2020.04.14 17:30

Horse-cart campaigning and no alcohol. Lithuania's first election 100 years ago

On this day a hundred years ago, Lithuania held its first ever parliamentary election, marked by universal suffrage, extended to both men and women, polarising campaign and unexpected results.

In April 1920, Lithuania's status as a sovereign country was still far from secure. It had declared independence two years prior and had managed to drive out foreign armies from most of its territory, but it had yet to secure the de jure recognition from key governments, including those of the United States and France.

Read more: Losing and finding Lithuania's Act of Independence

The absence of a legitimate government was one of the obstacles. The country's effective leaders had been picked from the delegates of Vilnius Conference of 1917 which was held under German occupation.

“For this, Lithuania was denounced in international arena as a German project" and viewed suspiciously by the victors of World War One, says historian Alfonsas Eidintas.

A democratically-elected parliament was essential if Lithuania was to continue successful state building. A general election under universal suffrage – extended to both men and women – was called for mid-April.

Towns across the country were soon covered with campaign billboards. However, posters and budding national press were not yet the key vehicles for campaigning.

“One had to climb onto soapboxes, go to market squares after Sunday masses, or speak from moving carts,” Eidintas says.

Christian democrats emerged as the most popular party by promising to break up large estates and distribute lands to landless peasants.

While the leftists were making very similar promises, they were viewed much more suspiciously by rural and small-town voters.

“If a leftist or a more liberal agitator comes and starts saying: we must separate the church from the state, religious instruction must not be obligatory at schools or you may be married not just by a priest, but by a lay authority as well, [...] this does not go well with the conservative public,” explains historian Artūras Svarauskas.

The vote was called on April 14–15, in the middle of the week, but long queues formed outside polling stations.

By all estimates, the turnout was huge, between 70 and 90 percent, even though full voter registries were not available yet. Many voters did not even have any identification documents.

“A parish priest could write a letter, identifying you and vouching that you were a member of the parish,” says Svarauskas.

Lithuania had also put a complete ban on selling alcohol a month before the vote “to have a sober election,” according to Svarauskas.

The results were not what the political leaders had expected. The party of Antanas Smetona, the acting president and one of the most popular politicians at the time, claimed under two percent of the vote and failed to win any seats.

The reason may have been that Smetona categorically refused to endorse breaking up large estates and giving land to peasants.

The winners were the Christian democrats and their leader, “Mykolas Krupavičius, a priest whom Smetona called ‘a bolshevik’,” Eidintas says.

According to him, Krupavičius had understood that the communists in Russia won over the masses by promising peace and land – and how massively significant popular support was.

“What else can you promise in Lithuania [other than land]?” he says.

The newly-elected Lithuanian parliament was also very youthful, a third of its members were under 30.

The biggest accomplishment of the first Seimas of Lithuania was the 1922 democratic constitution, “an example of democracy not just for Lithuania, but perhaps for Europe,” according to Eidintas.

At the same time, however, the Christian democratic government did not shy away from censorship and imprisoning its critics.
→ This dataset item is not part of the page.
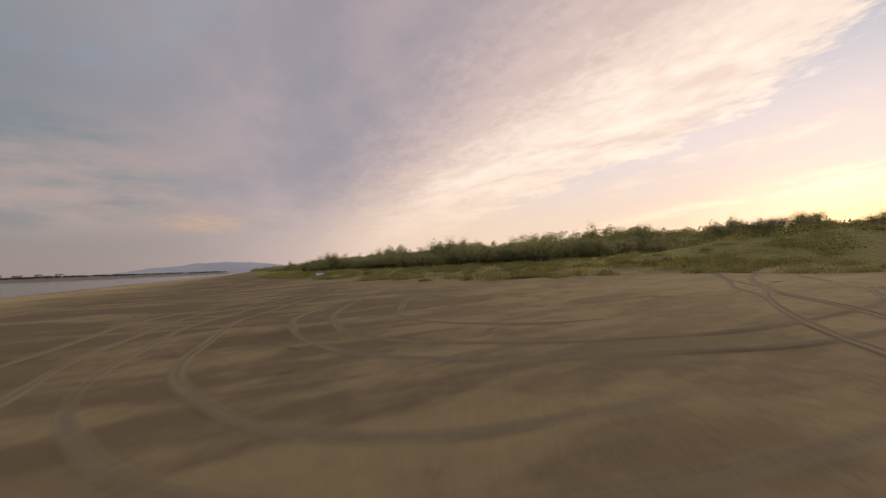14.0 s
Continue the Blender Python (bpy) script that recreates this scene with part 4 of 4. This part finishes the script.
def tuft(verts, faces, x, y, z, tall, wide, blades, rng):
    for _ in range(blades):
        a, r = rng.uniform(0, math.tau), wide * 0.5 * math.sqrt(rng.random())
        bx, by = x + math.cos(a) * r, y + math.sin(a) * r
        lean, b = rng.uniform(0.2, 1.1), rng.uniform(0, math.tau)
        h = tall * rng.uniform(0.5, 1.1)
        dx, dy = math.cos(b) * lean * h, math.sin(b) * lean * h
        wx, wy = -math.sin(b) * 0.008 * (1 + h), math.cos(b) * 0.008 * (1 + h)
        k = len(verts)
        verts += [(bx - wx, by - wy, z - 0.02), (bx + wx, by + wy, z - 0.02), (bx + dx * 0.45 + wx, by + dy * 0.45 + wy, z + h * 0.62),
                  (bx + dx * 0.45 - wx, by + dy * 0.45 - wy, z + h * 0.62), (bx + dx, by + dy, z + h * 0.92)]
        faces += [(k, k + 1, k + 2, k + 3), (k + 3, k + 2, k + 4)]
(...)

Smetona himself was put into jail for publishing an article.

The Christian democrats lost the following election in 1926 which brought victory to the left opposition. However, a military coup that same year soon put an end to their government.

Army officers offered power to none other but Smetona himself who had failed to win the popular mandate the second time. He ruled the country until World War Two and did not call a parliament for a decade. Even then he agreed to hold elections under one condition – only his party could take part.